Gesù è l’Inviato del Padre. Essere santo, essere consacrato per il Figlio, per Gesù, significa compiere l’opera del Padre, quindi glorificare il Padre. L’opera del Padre è l’annuncio, la trasmissione delle sue parole ai fratelli, l’annuncio del Vangelo, la Salvezza di Dio.

Anche se non credete a me, credete alle mie opere, perché sappiate e conosciate che il Padre è in me e io nel Padre. Gesù fa conoscere e sapere che il Padre è in lui e lui è nel Padre. «Io e il Padre siamo uno» (v. 30). Il Mistero Trinitario come sfavilla continuamente nelle parole di Gesù! L’essere del Padre nel Figlio si chiama Spirito Santo. Gesù parlerà dello Spirito Santo nell’Ultima Cena in una maniera ineguagliabile.

Cercavano, dunque, di prenderlo di nuovo, ma egli sfuggì alle loro mani. Dopo l’affermazione della sua divinità, Gesù cala nel silenzio, nel nascondimento, sfugge.

Gv 10,40-42 Di nuovo Gesù se ne andò di là del Giordano nel luogo dove prima Giovanni stava a battezzare; e lì si fermò.

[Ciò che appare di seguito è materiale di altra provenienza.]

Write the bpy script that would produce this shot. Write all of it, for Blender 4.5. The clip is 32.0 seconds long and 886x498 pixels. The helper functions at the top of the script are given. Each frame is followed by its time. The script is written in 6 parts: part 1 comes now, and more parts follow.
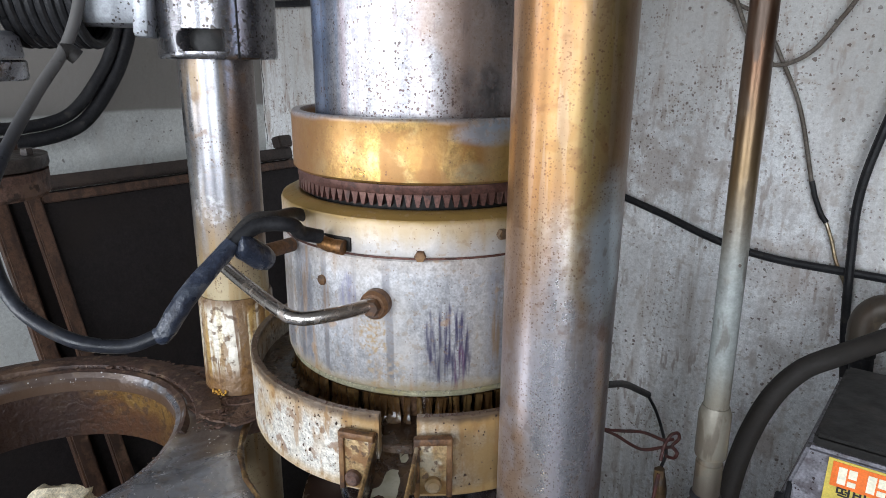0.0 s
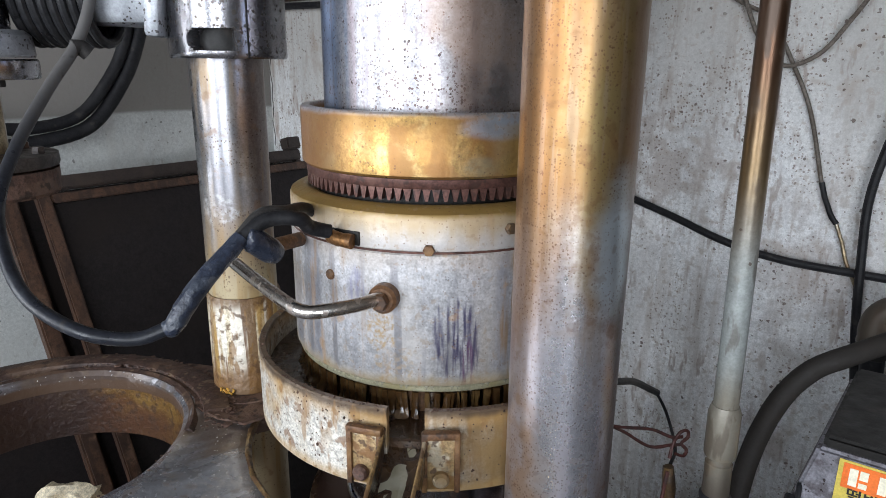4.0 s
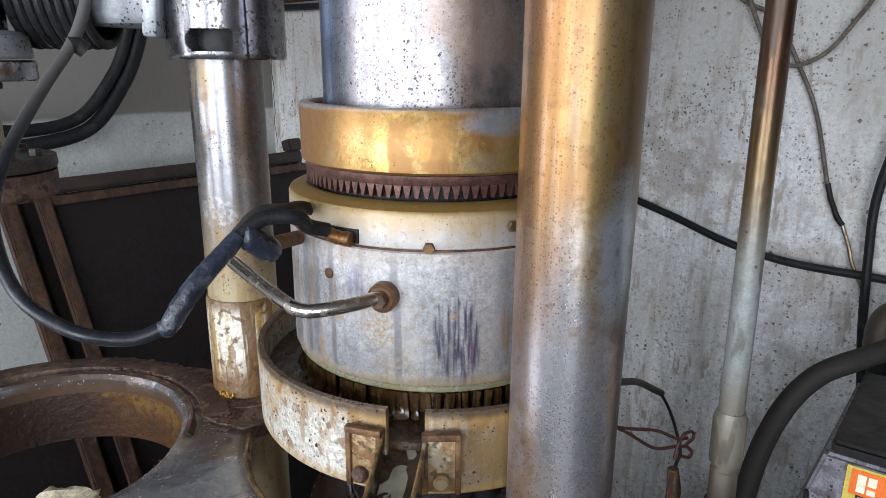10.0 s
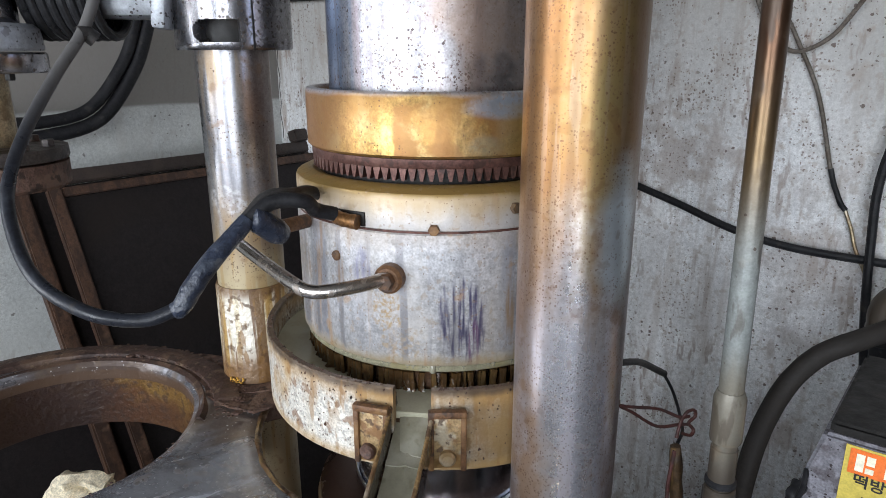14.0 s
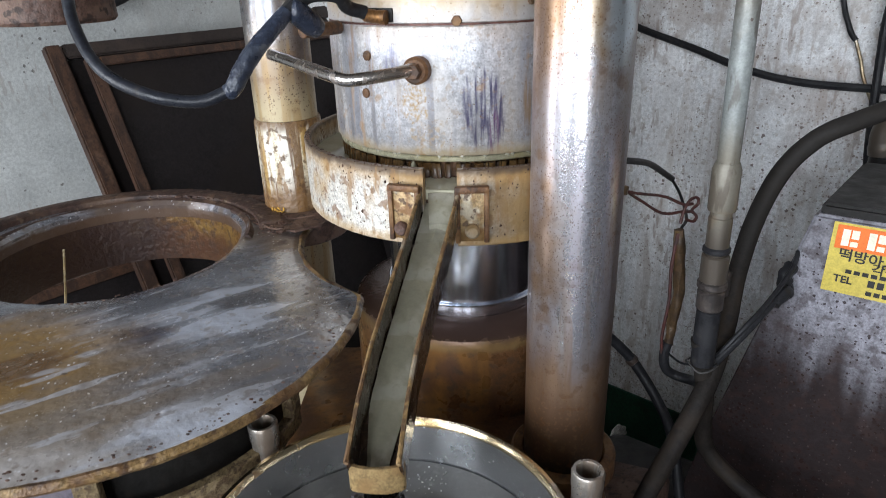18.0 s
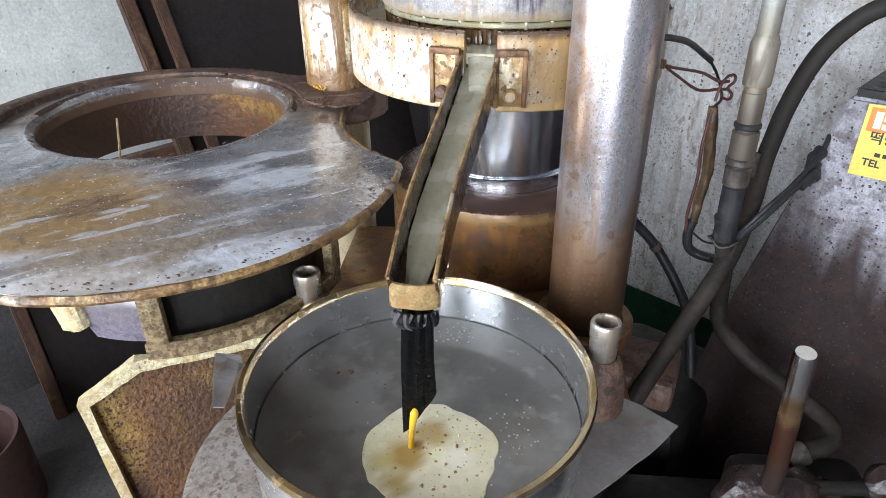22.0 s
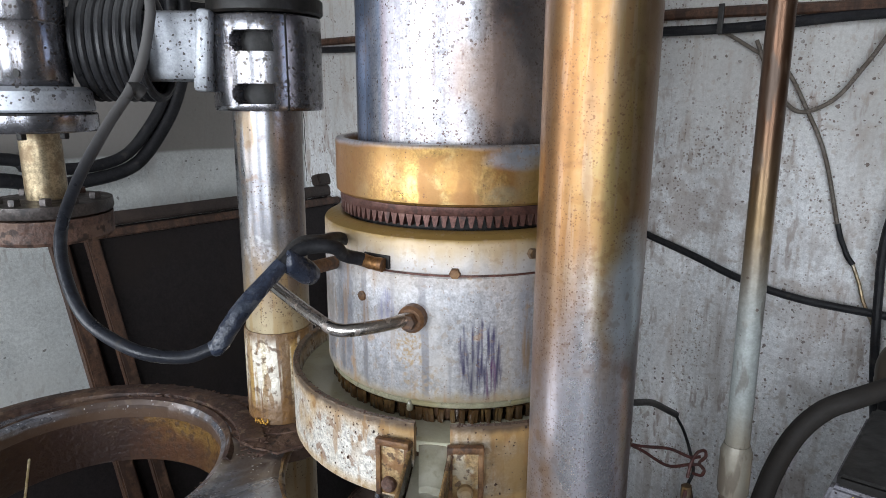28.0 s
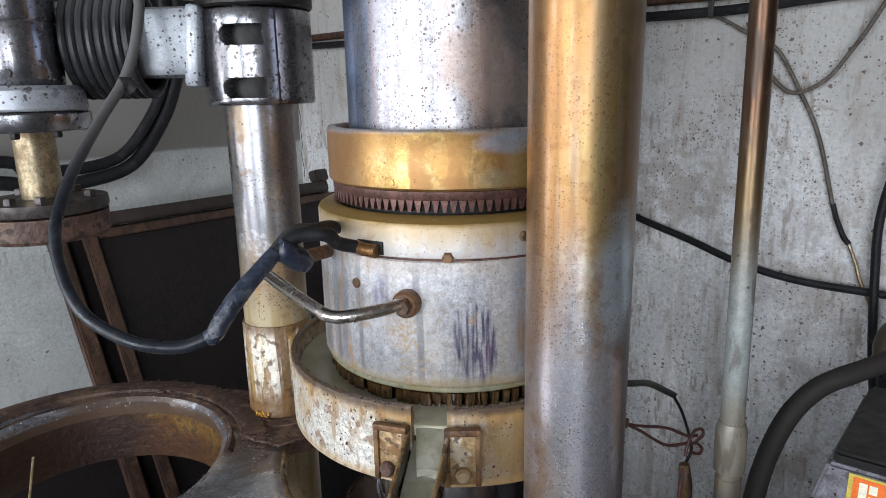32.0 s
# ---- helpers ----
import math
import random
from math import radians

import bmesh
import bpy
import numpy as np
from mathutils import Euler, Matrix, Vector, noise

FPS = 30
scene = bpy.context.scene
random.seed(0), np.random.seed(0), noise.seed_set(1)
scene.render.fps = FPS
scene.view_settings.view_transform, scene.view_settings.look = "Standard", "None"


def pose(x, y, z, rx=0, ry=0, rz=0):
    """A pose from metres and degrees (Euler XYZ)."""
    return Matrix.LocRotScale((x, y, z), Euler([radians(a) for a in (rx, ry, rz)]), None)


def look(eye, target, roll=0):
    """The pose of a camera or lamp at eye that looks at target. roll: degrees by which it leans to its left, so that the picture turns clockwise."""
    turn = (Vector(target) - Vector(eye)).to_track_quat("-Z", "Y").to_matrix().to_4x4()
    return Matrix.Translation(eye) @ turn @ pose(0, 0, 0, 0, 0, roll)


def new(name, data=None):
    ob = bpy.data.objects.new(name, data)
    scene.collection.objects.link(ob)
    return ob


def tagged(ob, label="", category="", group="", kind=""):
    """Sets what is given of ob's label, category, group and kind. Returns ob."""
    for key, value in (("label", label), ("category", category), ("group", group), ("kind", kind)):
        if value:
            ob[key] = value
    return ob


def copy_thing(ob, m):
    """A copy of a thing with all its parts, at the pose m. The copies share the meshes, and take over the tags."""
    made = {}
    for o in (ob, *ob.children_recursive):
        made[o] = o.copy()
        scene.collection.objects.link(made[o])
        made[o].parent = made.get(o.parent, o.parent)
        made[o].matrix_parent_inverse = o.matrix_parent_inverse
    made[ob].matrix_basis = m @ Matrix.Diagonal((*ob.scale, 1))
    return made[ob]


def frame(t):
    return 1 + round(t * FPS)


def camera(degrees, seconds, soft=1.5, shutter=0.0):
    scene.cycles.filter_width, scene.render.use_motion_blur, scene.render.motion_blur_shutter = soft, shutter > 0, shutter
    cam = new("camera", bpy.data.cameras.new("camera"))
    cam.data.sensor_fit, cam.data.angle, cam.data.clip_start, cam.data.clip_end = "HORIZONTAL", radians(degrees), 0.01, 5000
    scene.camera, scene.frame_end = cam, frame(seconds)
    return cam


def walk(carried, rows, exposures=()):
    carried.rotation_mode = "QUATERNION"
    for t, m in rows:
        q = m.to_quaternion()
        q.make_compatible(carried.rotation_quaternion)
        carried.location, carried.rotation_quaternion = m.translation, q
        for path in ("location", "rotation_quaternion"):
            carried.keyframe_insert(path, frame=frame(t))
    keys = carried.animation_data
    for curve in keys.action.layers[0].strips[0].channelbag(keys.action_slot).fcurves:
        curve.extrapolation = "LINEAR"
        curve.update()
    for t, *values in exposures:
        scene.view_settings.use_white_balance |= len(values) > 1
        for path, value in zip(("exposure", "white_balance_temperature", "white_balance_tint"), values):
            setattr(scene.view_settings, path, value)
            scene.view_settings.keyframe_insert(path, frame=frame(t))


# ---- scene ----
cam = camera(68.2, 32.0, soft=0.9, shutter=0.4)
PATH = [
    (0, (0.004, -0.81, 1.387), (0.04, 1.11, 0.829), 0.5),
    (0.5, (0.004, -0.811, 1.387), (0.039, 1.112, 0.84), 0.3),
    (1, (0.003, -0.813, 1.386), (0.033, 1.114, 0.851), 1.0),
    (1.5, (0.004, -0.816, 1.386), (0.032, 1.112, 0.856), 0.9),
    (2, (0.005, -0.819, 1.386), (0.025, 1.109, 0.855), 0.5),
    (2.5, (0.004, -0.815, 1.385), (0.023, 1.111, 0.848), 0.6),
    (3, (0.003, -0.811, 1.382), (0.026, 1.113, 0.837), 0.5),
    (3.5, (0.002, -0.812, 1.381), (0.019, 1.111, 0.834), 0.5),
    (5.5, (0.002, -0.81, 1.383), (0.018, 1.117, 0.848), 0.6),
    (6, (0.003, -0.812, 1.382), (0.018, 1.117, 0.854), 0.5),
    (6.5, (0.003, -0.809, 1.382), (0.019, 1.119, 0.852), 0.3),
    (7, (0.002, -0.81, 1.38), (0.016, 1.118, 0.849), 0.4),
    (7.5, (0.004, -0.811, 1.38), (0.021, 1.117, 0.849), 0.4),
    (8, (0.003, -0.812, 1.381), (0.018, 1.118, 0.854), 0.6),
    (8.5, (0.002, -0.811, 1.383), (0.019, 1.119, 0.858), 0.4),
    (9, (0.003, -0.806, 1.382), (0.018, 1.124, 0.859), 0.6),
    (9.5, (0.005, -0.803, 1.379), (0.016, 1.125, 0.848), 0.5),
    (10, (0.005, -0.802, 1.38), (0.011, 1.123, 0.837), 0.4),
    (10.5, (0.005, -0.802, 1.381), (0.007, 1.122, 0.836), 0.4),
    (11, (0.007, -0.8, 1.382), (0.007, 1.119, 0.821), 0.3),
    (11.5, (0.005, -0.801, 1.381), (0.003, 1.116, 0.811), 0.2),
    (12, (0.007, -0.805, 1.381), (0.001, 1.111, 0.808), 0.2),
    (12.5, (0.006, -0.808, 1.38), (-0.001, 1.108, 0.807), 0.4),
    (13, (0.005, -0.811, 1.38), (0.0, 1.106, 0.81), 0.4),
    (13.5, (0.006, -0.813, 1.381), (0.0, 1.105, 0.813), 0.2),
    (15.5, (0.007, -0.845, 1.35), (-0.027, 1.054, 0.722), -0.8),
    (16, (0.007, -0.863, 1.34), (-0.017, 1.026, 0.683), -1.0),
    (16.5, (0.006, -0.884, 1.327), (-0.018, 1.006, 0.673), -0.7),
    (17, (0.008, -0.906, 1.306), (-0.041, 0.97, 0.615), -1.5),
    (17.5, (0.004, -0.92, 1.289), (-0.058, 0.933, 0.54), -1.8),
    (18, (0.002, -0.934, 1.27), (-0.076, 0.9, 0.475), -1.9),
    (18.5, (0.003, -0.946, 1.254), (-0.099, 0.872, 0.427), -1.6),
    (19, (0.004, -0.958, 1.24), (-0.13, 0.838, 0.372), -2.0),
    (19.5, (0.001, -0.971, 1.238), (-0.143, 0.811, 0.34), -1.6),
    (20, (0.0, -0.98, 1.232), (-0.151, 0.785, 0.303), -1.4),
    (20.5, (-0.001, -0.987, 1.226), (-0.15, 0.761, 0.266), -1.4),
    (21, (-0.001, -0.995, 1.223), (-0.149, 0.738, 0.235), -1.4),
    (21.5, (-0.002, -1.001, 1.226), (-0.158, 0.722, 0.222), -0.9),
    (22, (-0.004, -1.002, 1.226), (-0.164, 0.722, 0.225), -0.7),
    (22.5, (-0.004, -0.996, 1.235), (-0.164, 0.738, 0.251), -0.7),
    (23, (-0.005, -0.979, 1.256), (-0.163, 0.791, 0.338), -0.2),
    (23.5, (-0.007, -0.96, 1.276), (-0.145, 0.855, 0.447), -0.5),
    (24, (-0.002, -0.932, 1.302), (-0.117, 0.911, 0.533), -0.5),
    (24.5, (-0.003, -0.888, 1.34), (-0.094, 0.985, 0.643), -0.6),
    (25, (0.001, -0.866, 1.364), (-0.064, 1.03, 0.732), -0.5),
    (25.5, (0.004, -0.86, 1.377), (-0.051, 1.053, 0.793), -0.4),
    (26, (0.001, -0.856, 1.389), (-0.05, 1.065, 0.836), -0.4),
    (26.5, (0.0, -0.857, 1.403), (-0.053, 1.075, 0.89), 0.1),
    (28.5, (0.001, -0.852, 1.41), (-0.059, 1.093, 0.946), 0.3),
    (29, (0.001, -0.85, 1.407), (-0.063, 1.092, 0.935), 0.2),
    (29.5, (0.001, -0.849, 1.405), (-0.064, 1.093, 0.928), 0.3),
    (30, (0.001, -0.851, 1.407), (-0.067, 1.089, 0.924), 0.2),
    (30.5, (0.003, -0.853, 1.406), (-0.066, 1.088, 0.929), 0.1),
    (31, (0.005, -0.858, 1.402), (-0.071, 1.083, 0.925), 0.3),
    (31.5, (0.006, -0.861, 1.401), (-0.076, 1.081, 0.929), -0.2),
    (32, (0.012, -0.859, 1.401), (-0.056, 1.082, 0.924), -1.2),
]
walk(cam, [(t, look(eye, target, roll)) for t, eye, target, roll in PATH], exposures=[(0, -0.1), (16.2, -0.06), (17.2, 0.05), (18, 0.06), (19, 0.45), (20.5, 0.82), (22.2, 0.84), (23.2, 0.76), (24.4, 0.38), (25.5, 0.0), (26.5, -0.15), (32, -0.15)])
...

Molti vennero a lui e dicevano: «Certo, Giovanni non ha fatto prodigi. Ma quanto ha detto di quest’uomo è vero». E molti credettero in lui.

Gesù va a rifarsi ai luoghi dell’inizio, ai ricordi del primo tempo, il tempo più bello. Sono le cosiddette ore verginali, le ore delle primizie, le ore prime, le ore dell’inizio. Il tempo dell’incontro con Gesù... e si riprende animo. L’anima si ricarica di luce nuova. C’è bisogno, si sente l’esigenza di ritornare alle sorgenti.

Molti vennero a lui e dicevano: «Certo, Giovanni non ha fatto prodigi. Ma quanto ha detto di quest’uomo è vero». E molti credettero in lui. Ma era ancora una fede oscillante, incipiente. Gesù vuole di più.